Pietro stava a metà strada tra piazza Trieste e pazza XIX Maggio quando venne raggiunto da due persone. Volevano il bottino di quella vincita, 300mila lire, destinata invece alla famiglia Ciano. Vincenzo con il suo corpo fece da scudo a quel denaro ma fu tutto inutile: gli risultarono fatali le coltellate che lo attinsero all’addome, al volto, sul collo, sulle braccia e dietro la schiena. Fu una mattanza proseguita nei pressi del busto in onore di Jose Gervasio Artigas, dietro il quale il corpo sanguinante di Pietro venne trascinato e ancora attinto alla gola e ai polsi. Le indagini furono complicate, i sospetti dell’allora tenente Aldo Lisetti caddero su alcuni giovani di Gaeta (frequentanti il bar Eden) ma i loro alibi ressero, così come abortita la facile pista della droga per via della presenza in città dei militari della Nato.

Grazie all’attività investigativa svolta dall’allora capo della Procura di Latina Vito Giampietro decollò, dopo quasi due mesi dal delitto, la pista della rapina che, degenerata, culminò nell’omicidio del 19enne Pietro Ciano. I sospetti caddero su due insospettabili (uno dei quali dipendente del comune di Gaeta) che dovettero affrontare un processo decisamente indiziario non essendo mai stata trovata l’arma dell’omicidio.

La vita di “Cianiello” junior – anche il papà Tommaso veniva chiamato così – cambiò in peggio durante i tre processi celebrati per la morte del fratello Pietro: tutti assolti per insufficienza di prove. Forse grazie ad una rete di complicità, coperture e, soprattutto, silenzi. Da quel momento Vincenzo ha cominciato ad imprecare alla Maga Circe e di ragioni, a quanto pare, da vendere ne aveva davvero tante. Anche quando irriveriva nei confronti della politica cittadina. La seconda casa di “Cianiello” era diventata piazza XIX Maggio, quella antistante il comune di Gaeta.

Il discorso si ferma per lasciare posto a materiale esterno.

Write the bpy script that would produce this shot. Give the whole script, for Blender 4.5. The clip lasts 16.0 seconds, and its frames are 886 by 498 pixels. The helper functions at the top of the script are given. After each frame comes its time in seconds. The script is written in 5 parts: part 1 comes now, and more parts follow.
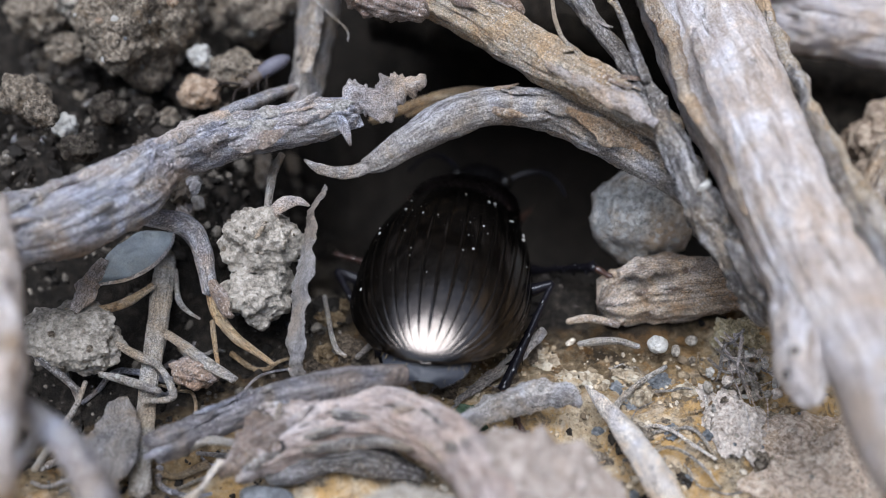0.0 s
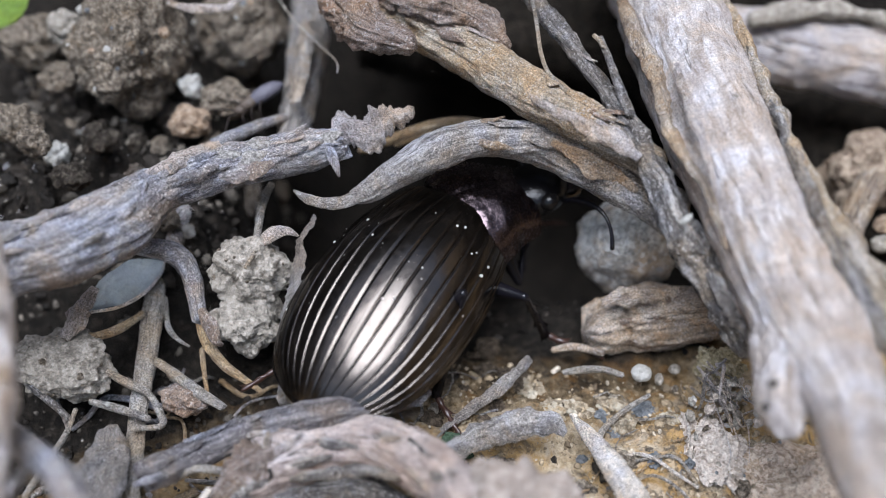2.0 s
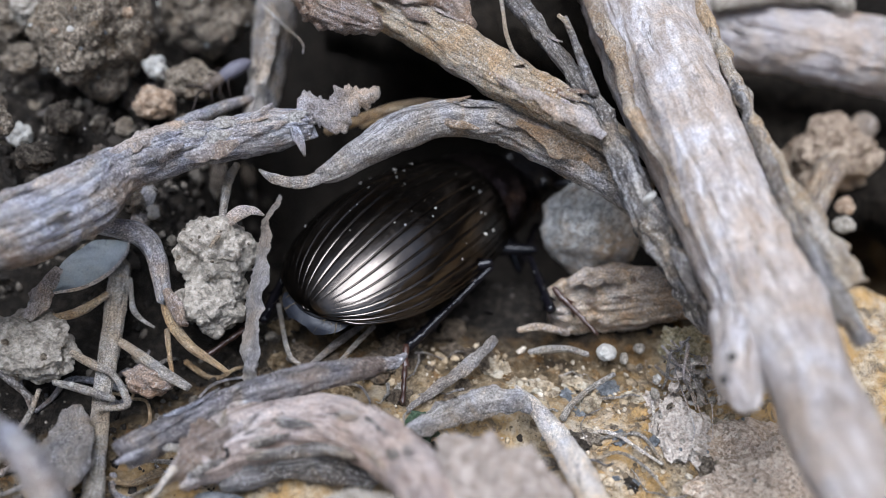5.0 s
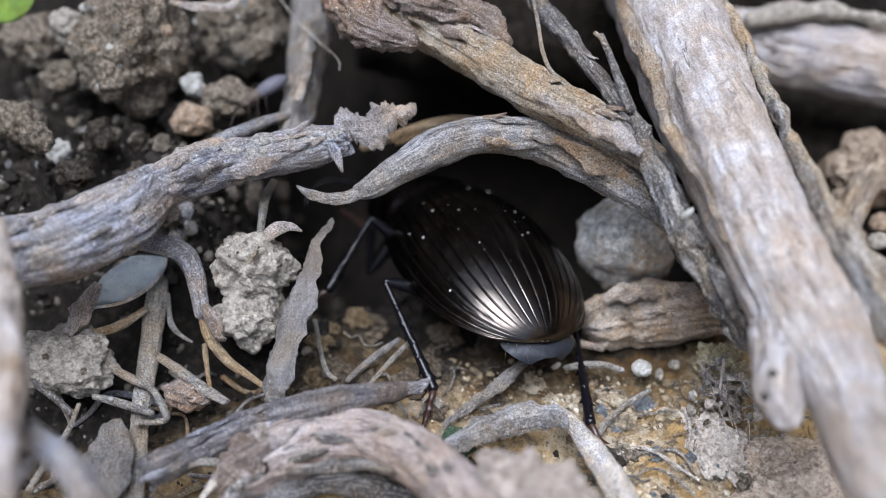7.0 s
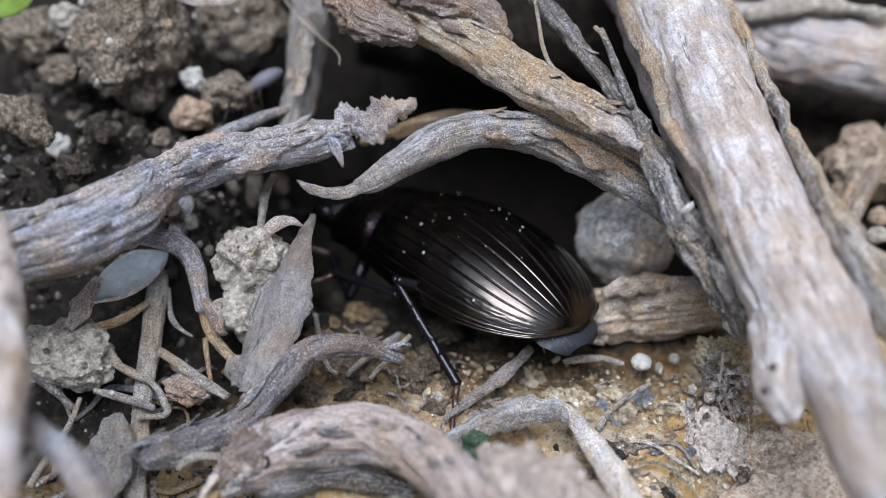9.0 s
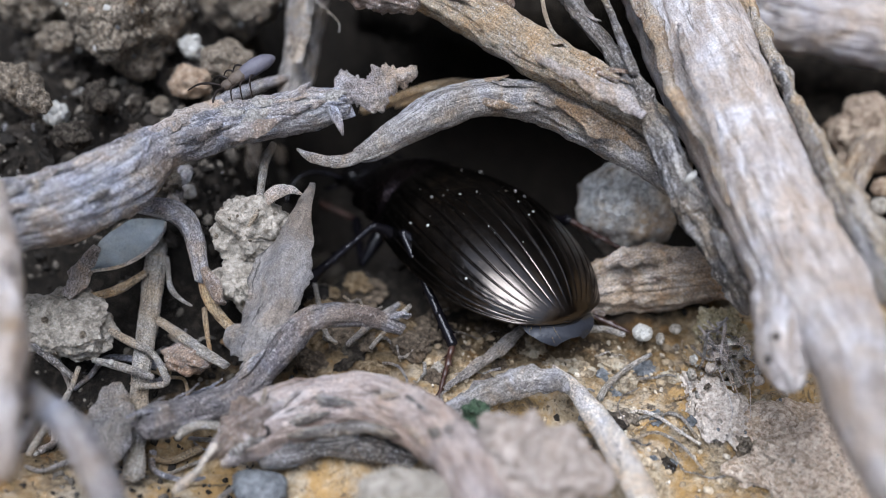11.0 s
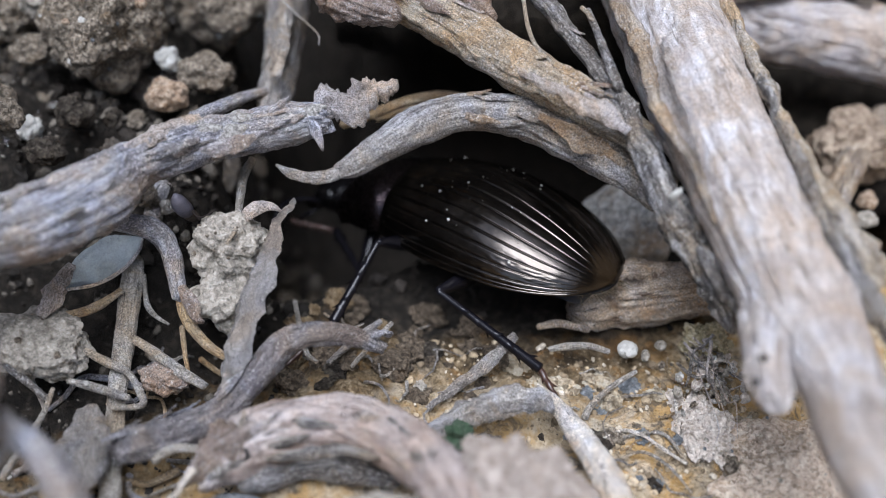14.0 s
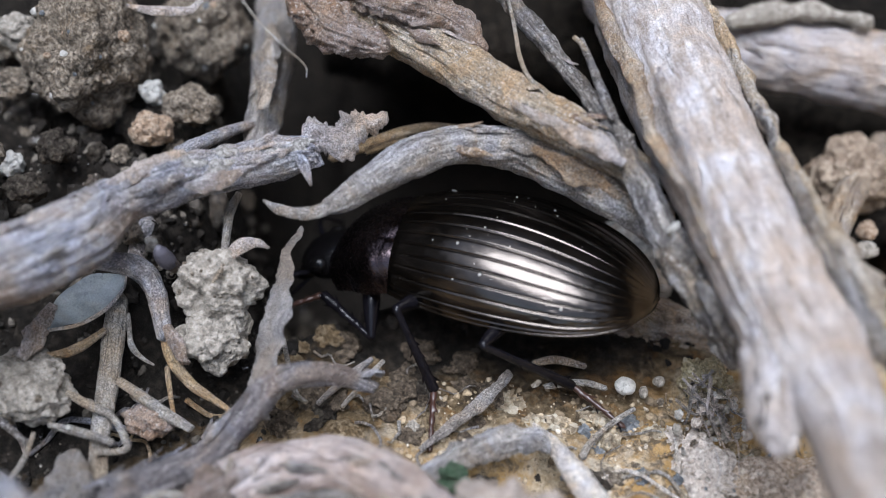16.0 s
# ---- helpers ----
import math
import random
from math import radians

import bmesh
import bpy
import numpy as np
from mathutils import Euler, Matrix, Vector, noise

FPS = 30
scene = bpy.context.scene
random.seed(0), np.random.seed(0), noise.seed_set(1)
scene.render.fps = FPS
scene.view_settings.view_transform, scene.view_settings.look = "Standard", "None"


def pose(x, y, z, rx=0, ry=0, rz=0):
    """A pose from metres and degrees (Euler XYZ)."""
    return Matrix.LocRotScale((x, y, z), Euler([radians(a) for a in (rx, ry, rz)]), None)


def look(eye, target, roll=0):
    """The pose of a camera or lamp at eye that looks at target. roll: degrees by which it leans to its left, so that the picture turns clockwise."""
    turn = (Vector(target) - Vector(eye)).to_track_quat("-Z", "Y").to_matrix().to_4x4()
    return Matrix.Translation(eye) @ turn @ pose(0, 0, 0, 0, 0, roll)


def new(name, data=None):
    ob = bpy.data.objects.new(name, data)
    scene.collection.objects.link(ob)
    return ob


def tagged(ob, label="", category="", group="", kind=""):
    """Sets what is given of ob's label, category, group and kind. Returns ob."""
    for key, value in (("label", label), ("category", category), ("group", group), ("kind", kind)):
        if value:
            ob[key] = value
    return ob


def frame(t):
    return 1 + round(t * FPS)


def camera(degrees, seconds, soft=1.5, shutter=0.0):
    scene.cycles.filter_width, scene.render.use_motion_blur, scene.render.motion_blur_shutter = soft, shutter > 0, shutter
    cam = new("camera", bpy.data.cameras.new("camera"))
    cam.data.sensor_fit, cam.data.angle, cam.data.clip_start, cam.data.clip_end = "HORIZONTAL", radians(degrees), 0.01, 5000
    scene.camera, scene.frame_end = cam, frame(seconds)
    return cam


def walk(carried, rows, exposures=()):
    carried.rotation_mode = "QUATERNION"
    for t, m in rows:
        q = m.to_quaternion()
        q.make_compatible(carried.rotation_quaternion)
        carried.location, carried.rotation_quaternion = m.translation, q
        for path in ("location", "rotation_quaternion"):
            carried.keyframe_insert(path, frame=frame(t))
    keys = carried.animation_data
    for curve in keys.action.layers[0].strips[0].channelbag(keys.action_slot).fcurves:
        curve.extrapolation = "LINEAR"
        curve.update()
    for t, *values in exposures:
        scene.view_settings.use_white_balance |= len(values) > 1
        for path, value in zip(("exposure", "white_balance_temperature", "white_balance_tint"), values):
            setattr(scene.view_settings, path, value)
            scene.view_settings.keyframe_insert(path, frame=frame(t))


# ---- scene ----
cam = camera(42, 16.0, soft=0.5, shutter=0.5)
MM = 0.001
# seconds, eye and target in millimetres, roll in degrees
PATH = [
    (0, (3.883, -26.142, 30.667), (-0.576, 3.352, 4.017), 1.89),
    (0.5, (3.882, -26.311, 30.942), (-0.367, 3.264, 4.347), 2.15),
    (1, (3.822, -26.340, 31.176), (-0.319, 3.333, 4.675), 2.33),
    (1.5, (3.773, -26.304, 31.259), (-0.321, 3.523, 4.923), 2.52),
    (2, (3.964, -26.201, 31.497), (-0.204, 3.664, 5.216), 2.53),
    (2.5, (4.416, -26.155, 31.504), (0.259, 3.905, 5.443), 2.68),
    (3, (5.422, -26.520, 30.853), (1.005, 3.256, 4.511), 2.07),
    (3.2, (5.274, -26.433, 30.980), (1.222, 3.213, 4.434), 2.51),
    (5.5, (3.804, -26.741, 31.048), (0.718, 3.346, 4.871), 3.82),
    (6, (3.379, -26.714, 31.222), (0.143, 3.402, 5.096), 3.65),
    (6.5, (3.259, -26.781, 31.209), (-0.216, 3.422, 5.215), 3.42),
    (7, (3.509, -26.925, 31.145), (-0.253, 3.330, 5.251), 3.08),
    (7.5, (3.496, -27.014, 31.187), (-0.226, 3.250, 5.298), 3.12),
    (8, (3.500, -27.047, 31.163), (-0.221, 3.241, 5.301), 3.09),
    (8.5, (3.439, -26.976, 31.275), (-0.225, 3.228, 5.309), 3.14),
    (11, (3.270, -26.940, 30.866), (-0.141, 2.653, 4.171), 3.52),
    (11.5, (3.161, -26.976, 30.849), (-0.020, 2.393, 3.880), 3.83),
    (12, (3.105, -26.949, 30.852), (0.084, 2.339, 3.777), 4.02),
    (12.5, (3.067, -26.808, 31.013), (0.231, 2.392, 3.823), 4.27),
    (13, (3.112, -26.725, 30.963), (0.336, 2.601, 3.903), 4.32),
    (13.5, (3.172, -26.437, 30.898), (0.365, 3.049, 4.016), 4.22),
    (14, (3.125, -26.065, 30.848), (0.333, 3.633, 4.198), 4.15),
    (14.5, (3.072, -25.703, 30.861), (0.327, 4.084, 4.307), 4.11),
    (15, (3.162, -25.538, 30.632), (0.340, 4.454, 4.316), 3.91),
    (15.5, (3.052, -25.180, 30.661), (0.356, 4.834, 4.357), 3.92),
    (16, (3.009, -25.058, 30.471), (0.379, 5.230, 4.476), 3.92),
]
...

Un ricordo personale: “Cianiello” aveva imprecato alla maga Circe quando un giorno, di pomeriggio, si intrufolò nell’aula consiliare del Comune armato della solita bottiglia di birra. Era in corso una riunione sindacale e i suoi faticosissimi temi e linguaggi avevano appesantito i suoi partecipanti. Qualche intollerante sindacalista e dipendente comunale chiese a Ciano di andare via. Qualcun altro fu di parere opposto: “Resti purchè…”. Purchè non dia fastidio. Vincenzo Ciano era diventato un agnellino, mai una parola fuori posta. Solo silenzio e la volontà di capire di cosa si parlasse. “Cianiello” voleva vicinanza, pretendeva ascolto e la città, dopo la sua morte , la città dovrebbe chiedergli scusa per i tanti ironici e maliziosi sorrisetti alle sue spalle. Il sindaco di Gaeta Cristian Leccese ha fatto bene a ricordare il “mitico Cianiello” in un manifesto funebre ma forse è stato incauto – forse mal consigliato? – a definirlo “Re dei folli”.

La “livella”, di Decurtisianamente memoria, pretende, a differenza di quella che l’assessore Pasqualino De Simone ha definito “follia istituzionale”, solo silenzio e rispetto, anche ( e soprattutto ) su un freddo manifesto funebre.

Un dolce pensiero a “Cianiello” da tutta la redazione di Temporeale.info.